### TASK OBJECTIVE
Type out the data exactly as given. Skip any image.

--- START DATA ---

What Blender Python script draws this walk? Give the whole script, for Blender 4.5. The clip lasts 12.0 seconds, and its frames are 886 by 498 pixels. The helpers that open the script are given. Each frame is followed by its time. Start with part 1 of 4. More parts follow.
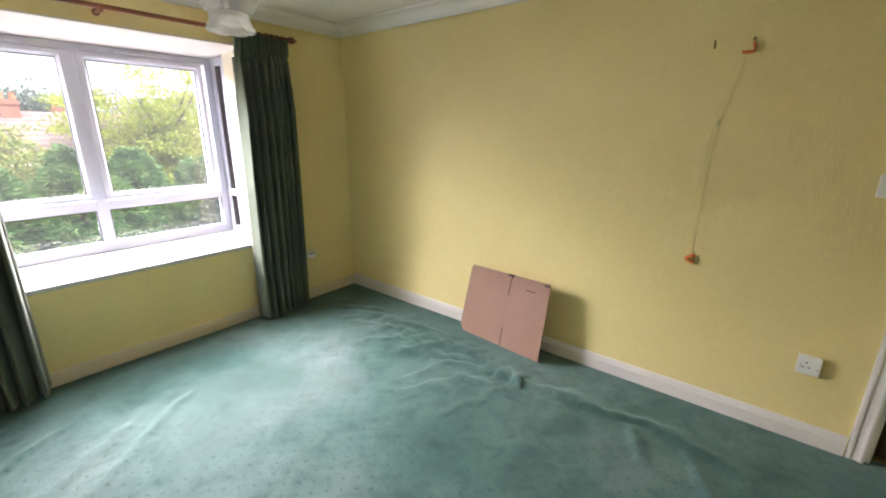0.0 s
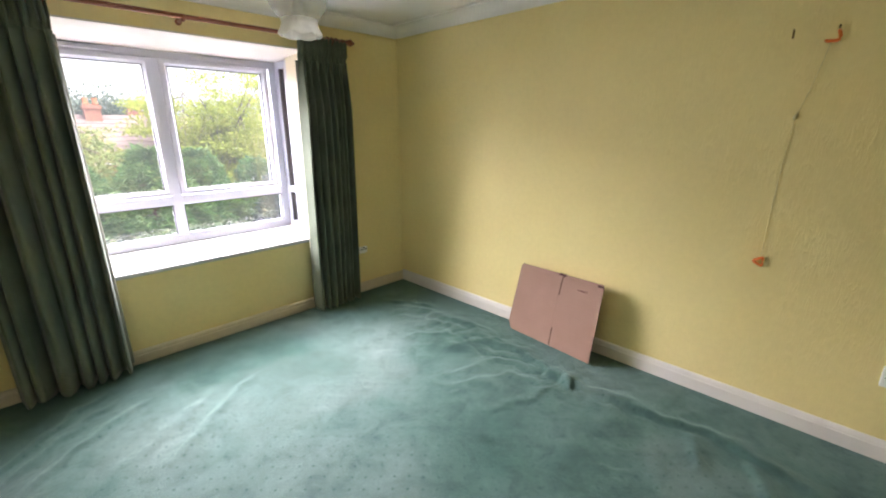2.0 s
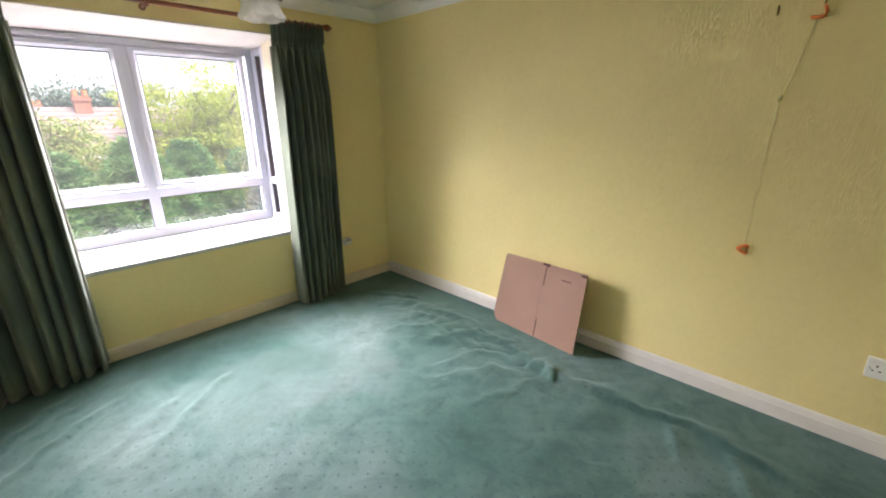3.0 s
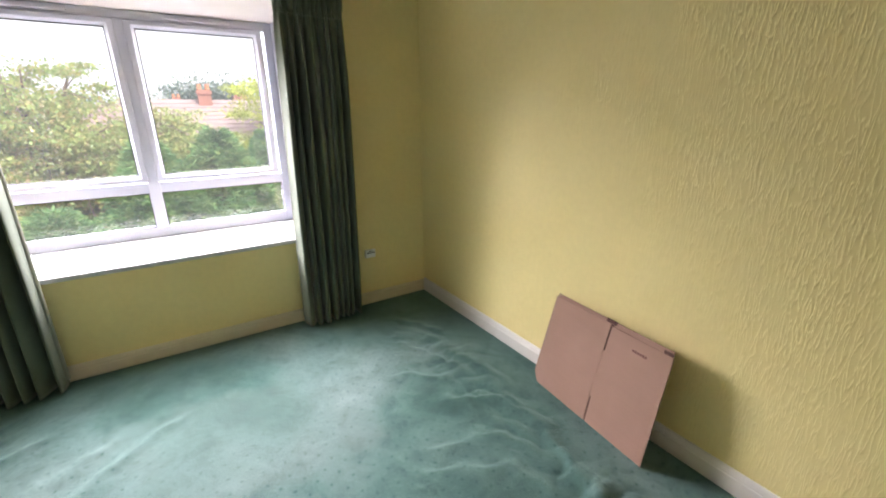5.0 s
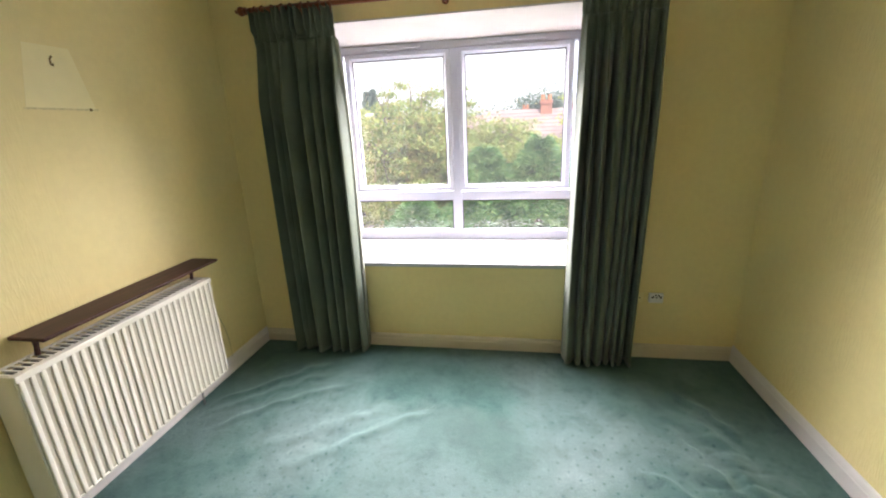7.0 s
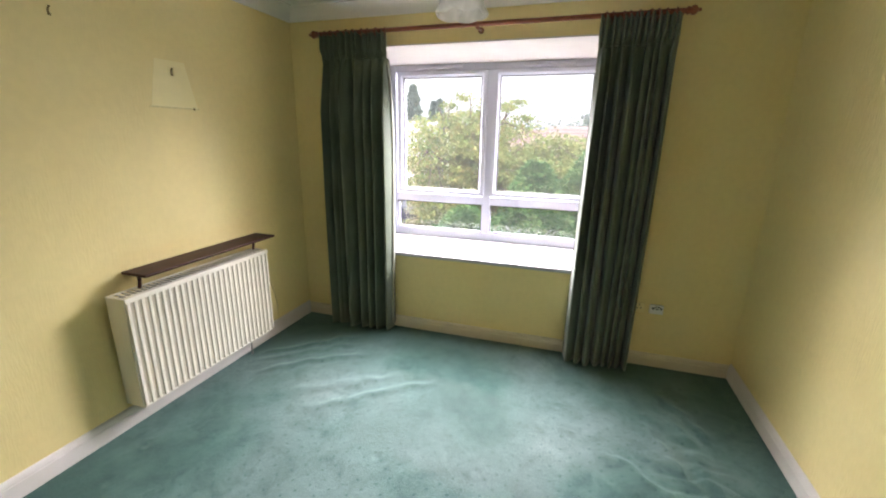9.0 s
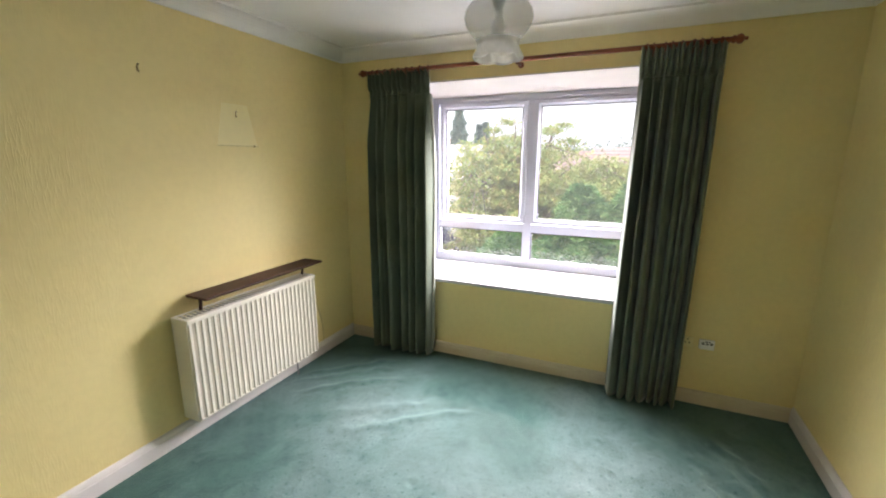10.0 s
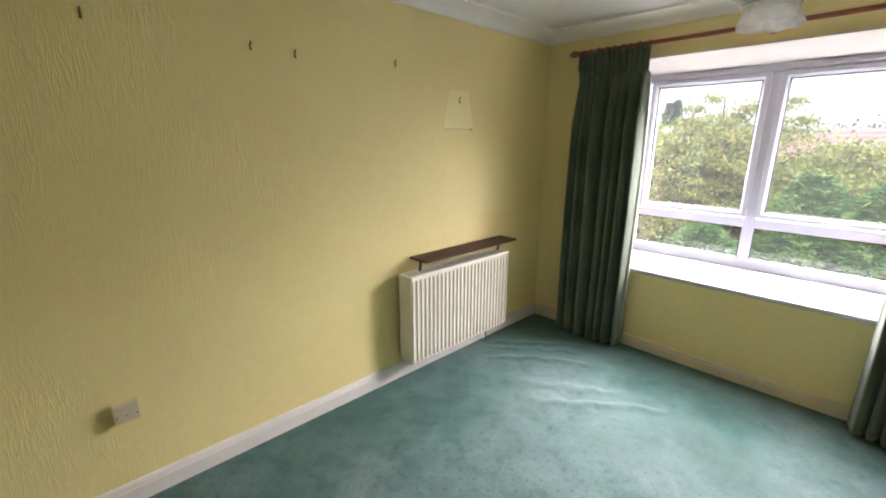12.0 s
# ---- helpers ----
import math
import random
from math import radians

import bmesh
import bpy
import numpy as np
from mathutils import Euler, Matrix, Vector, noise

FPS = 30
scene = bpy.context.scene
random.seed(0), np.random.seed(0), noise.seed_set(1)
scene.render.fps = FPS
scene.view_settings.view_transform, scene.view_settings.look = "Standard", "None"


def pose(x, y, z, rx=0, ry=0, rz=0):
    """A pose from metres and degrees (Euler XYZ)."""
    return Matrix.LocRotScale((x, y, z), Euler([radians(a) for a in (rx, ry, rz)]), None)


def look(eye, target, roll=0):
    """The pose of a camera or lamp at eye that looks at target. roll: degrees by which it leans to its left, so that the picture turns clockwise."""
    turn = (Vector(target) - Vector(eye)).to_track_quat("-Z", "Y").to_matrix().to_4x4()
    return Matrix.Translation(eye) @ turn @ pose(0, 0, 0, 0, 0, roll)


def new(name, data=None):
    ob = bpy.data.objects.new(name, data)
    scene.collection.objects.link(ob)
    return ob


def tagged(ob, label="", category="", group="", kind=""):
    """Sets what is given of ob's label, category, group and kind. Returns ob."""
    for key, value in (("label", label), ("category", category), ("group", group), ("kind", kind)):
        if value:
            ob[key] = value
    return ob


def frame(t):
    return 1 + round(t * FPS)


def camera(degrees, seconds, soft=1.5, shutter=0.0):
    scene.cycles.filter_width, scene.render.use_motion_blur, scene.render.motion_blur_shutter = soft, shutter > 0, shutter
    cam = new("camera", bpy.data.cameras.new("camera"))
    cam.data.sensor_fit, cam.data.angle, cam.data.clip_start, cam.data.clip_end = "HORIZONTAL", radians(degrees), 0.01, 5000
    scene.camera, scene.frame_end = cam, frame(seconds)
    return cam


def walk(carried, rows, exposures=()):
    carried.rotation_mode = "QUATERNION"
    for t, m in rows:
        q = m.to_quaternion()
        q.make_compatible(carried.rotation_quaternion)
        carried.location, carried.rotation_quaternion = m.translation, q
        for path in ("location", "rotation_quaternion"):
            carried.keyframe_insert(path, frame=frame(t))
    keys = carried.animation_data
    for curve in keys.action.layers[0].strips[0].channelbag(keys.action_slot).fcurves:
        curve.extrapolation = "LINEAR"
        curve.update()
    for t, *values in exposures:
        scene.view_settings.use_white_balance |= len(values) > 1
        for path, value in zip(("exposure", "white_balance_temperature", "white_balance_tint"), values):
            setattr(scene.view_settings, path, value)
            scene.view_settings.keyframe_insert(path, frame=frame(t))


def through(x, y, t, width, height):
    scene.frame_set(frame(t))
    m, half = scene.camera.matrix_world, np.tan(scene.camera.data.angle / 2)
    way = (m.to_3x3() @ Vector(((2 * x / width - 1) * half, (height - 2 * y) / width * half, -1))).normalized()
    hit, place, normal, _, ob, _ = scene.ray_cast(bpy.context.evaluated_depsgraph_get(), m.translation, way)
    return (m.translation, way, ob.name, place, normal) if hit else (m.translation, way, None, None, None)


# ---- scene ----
cam = camera(93.8, 12.0, soft=2.0)
PATH = [
    (0, (0.007, 0.04, 1.476), (-1.199, 1.534, 0.918), 0.4),
    (0.5, (-0.001, 0.038, 1.499), (-1.2, 1.539, 0.941), -0.0),
    (1, (-0.013, -0.001, 1.493), (-1.273, 1.452, 0.945), -0.0),
    (1.5, (-0.033, -0.036, 1.481), (-1.348, 1.366, 0.928), 0.0),
    (2, (-0.017, -0.022, 1.469), (-1.372, 1.337, 0.907), -0.1),
    (2.5, (0.036, 0.009, 1.466), (-1.32, 1.358, 0.882), -0.3),
    (3, (0.022, 0.107, 1.459), (-1.32, 1.459, 0.848), -0.8),
    (3.2, (-0.016, 0.183, 1.444), (-1.355, 1.537, 0.833), -1.0),
    (4.8, (-0.282, 0.839, 1.431), (-1.828, 1.928, 0.783), -0.4),
    (5, (-0.328, 0.896, 1.408), (-1.923, 1.925, 0.778), -0.4),
    (5.5, (-0.511, 0.993, 1.42), (-2.217, 1.839, 0.808), -0.1),
    (6, (-0.62, 1.067, 1.435), (-2.451, 1.604, 0.836), -0.6),
    (6.5, (-0.655, 1.091, 1.458), (-2.559, 1.147, 0.849), -1.2),
    (7, (-0.631, 1.185, 1.449), (-2.517, 0.852, 0.874), -2.5),
    (7.2, (-0.596, 1.192, 1.451), (-2.475, 0.802, 0.885), -2.6),
    (8.8, (-0.345, 1.399, 1.455), (-2.183, 0.833, 0.905), 0.9),
    (9, (-0.34, 1.471, 1.45), (-2.179, 0.887, 0.923), 0.9),
    (9.5, (-0.324, 1.532, 1.483), (-2.157, 0.886, 1.011), 0.6),
    (10, (-0.318, 1.516, 1.505), (-2.102, 0.723, 1.075), 0.1),
    (10.5, (-0.28, 1.45, 1.509), (-1.948, 0.428, 1.094), 0.1),
    (11, (-0.207, 1.388, 1.512), (-1.665, 0.089, 1.08), 0.3),
    (11.5, (-0.103, 1.335, 1.506), (-1.351, -0.156, 1.038), 0.7),
    (12, (-0.101, 1.374, 1.497), (-1.437, -0.026, 0.991), 0.2),
]
EXPOSURES = [(0.0, 1.46), (3.2, 1.42), (4.8, 1.31), (7.2, 1.34), (9.0, 1.28), (12.0, 1.26)]
walk(cam, [(t, look(eye, target, roll)) for t, eye, target, roll in PATH], EXPOSURES)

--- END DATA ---

### RESPONSE TO THE TASK
What Blender Python script draws this walk? Give the whole script, for Blender 4.5. The clip lasts 12.0 seconds, and its frames are 886 by 498 pixels. The helpers that open the script are given. Each frame is followed by its time. Start with part 1 of 4. More parts follow.
0.0 s
2.0 s
3.0 s
5.0 s
7.0 s
9.0 s
10.0 s
12.0 s
# ---- helpers ----
import math
import random
from math import radians

import bmesh
import bpy
import numpy as np
from mathutils import Euler, Matrix, Vector, noise

FPS = 30
scene = bpy.context.scene
random.seed(0), np.random.seed(0), noise.seed_set(1)
scene.render.fps = FPS
scene.view_settings.view_transform, scene.view_settings.look = "Standard", "None"


def pose(x, y, z, rx=0, ry=0, rz=0):
    """A pose from metres and degrees (Euler XYZ)."""
    return Matrix.LocRotScale((x, y, z), Euler([radians(a) for a in (rx, ry, rz)]), None)


def look(eye, target, roll=0):
    """The pose of a camera or lamp at eye that looks at target. roll: degrees by which it leans to its left, so that the picture turns clockwise."""
    turn = (Vector(target) - Vector(eye)).to_track_quat("-Z", "Y").to_matrix().to_4x4()
    return Matrix.Translation(eye) @ turn @ pose(0, 0, 0, 0, 0, roll)


def new(name, data=None):
    ob = bpy.data.objects.new(name, data)
    scene.collection.objects.link(ob)
    return ob


def tagged(ob, label="", category="", group="", kind=""):
    """Sets what is given of ob's label, category, group and kind. Returns ob."""
    for key, value in (("label", label), ("category", category), ("group", group), ("kind", kind)):
        if value:
            ob[key] = value
    return ob


def frame(t):
    return 1 + round(t * FPS)


def camera(degrees, seconds, soft=1.5, shutter=0.0):
    scene.cycles.filter_width, scene.render.use_motion_blur, scene.render.motion_blur_shutter = soft, shutter > 0, shutter
    cam = new("camera", bpy.data.cameras.new("camera"))
    cam.data.sensor_fit, cam.data.angle, cam.data.clip_start, cam.data.clip_end = "HORIZONTAL", radians(degrees), 0.01, 5000
    scene.camera, scene.frame_end = cam, frame(seconds)
    return cam


def walk(carried, rows, exposures=()):
    carried.rotation_mode = "QUATERNION"
    for t, m in rows:
        q = m.to_quaternion()
        q.make_compatible(carried.rotation_quaternion)
        carried.location, carried.rotation_quaternion = m.translation, q
        for path in ("location", "rotation_quaternion"):
            carried.keyframe_insert(path, frame=frame(t))
    keys = carried.animation_data
    for curve in keys.action.layers[0].strips[0].channelbag(keys.action_slot).fcurves:
        curve.extrapolation = "LINEAR"
        curve.update()
    for t, *values in exposures:
        scene.view_settings.use_white_balance |= len(values) > 1
        for path, value in zip(("exposure", "white_balance_temperature", "white_balance_tint"), values):
            setattr(scene.view_settings, path, value)
            scene.view_settings.keyframe_insert(path, frame=frame(t))


def through(x, y, t, width, height):
    scene.frame_set(frame(t))
    m, half = scene.camera.matrix_world, np.tan(scene.camera.data.angle / 2)
    way = (m.to_3x3() @ Vector(((2 * x / width - 1) * half, (height - 2 * y) / width * half, -1))).normalized()
    hit, place, normal, _, ob, _ = scene.ray_cast(bpy.context.evaluated_depsgraph_get(), m.translation, way)
    return (m.translation, way, ob.name, place, normal) if hit else (m.translation, way, None, None, None)


# ---- scene ----
cam = camera(93.8, 12.0, soft=2.0)
PATH = [
    (0, (0.007, 0.04, 1.476), (-1.199, 1.534, 0.918), 0.4),
    (0.5, (-0.001, 0.038, 1.499), (-1.2, 1.539, 0.941), -0.0),
    (1, (-0.013, -0.001, 1.493), (-1.273, 1.452, 0.945), -0.0),
    (1.5, (-0.033, -0.036, 1.481), (-1.348, 1.366, 0.928), 0.0),
    (2, (-0.017, -0.022, 1.469), (-1.372, 1.337, 0.907), -0.1),
    (2.5, (0.036, 0.009, 1.466), (-1.32, 1.358, 0.882), -0.3),
    (3, (0.022, 0.107, 1.459), (-1.32, 1.459, 0.848), -0.8),
    (3.2, (-0.016, 0.183, 1.444), (-1.355, 1.537, 0.833), -1.0),
    (4.8, (-0.282, 0.839, 1.431), (-1.828, 1.928, 0.783), -0.4),
    (5, (-0.328, 0.896, 1.408), (-1.923, 1.925, 0.778), -0.4),
    (5.5, (-0.511, 0.993, 1.42), (-2.217, 1.839, 0.808), -0.1),
    (6, (-0.62, 1.067, 1.435), (-2.451, 1.604, 0.836), -0.6),
    (6.5, (-0.655, 1.091, 1.458), (-2.559, 1.147, 0.849), -1.2),
    (7, (-0.631, 1.185, 1.449), (-2.517, 0.852, 0.874), -2.5),
    (7.2, (-0.596, 1.192, 1.451), (-2.475, 0.802, 0.885), -2.6),
    (8.8, (-0.345, 1.399, 1.455), (-2.183, 0.833, 0.905), 0.9),
    (9, (-0.34, 1.471, 1.45), (-2.179, 0.887, 0.923), 0.9),
    (9.5, (-0.324, 1.532, 1.483), (-2.157, 0.886, 1.011), 0.6),
    (10, (-0.318, 1.516, 1.505), (-2.102, 0.723, 1.075), 0.1),
    (10.5, (-0.28, 1.45, 1.509), (-1.948, 0.428, 1.094), 0.1),
    (11, (-0.207, 1.388, 1.512), (-1.665, 0.089, 1.08), 0.3),
    (11.5, (-0.103, 1.335, 1.506), (-1.351, -0.156, 1.038), 0.7),
    (12, (-0.101, 1.374, 1.497), (-1.437, -0.026, 0.991), 0.2),
]
EXPOSURES = [(0.0, 1.46), (3.2, 1.42), (4.8, 1.31), (7.2, 1.34), (9.0, 1.28), (12.0, 1.26)]
walk(cam, [(t, look(eye, target, roll)) for t, eye, target, roll in PATH], EXPOSURES)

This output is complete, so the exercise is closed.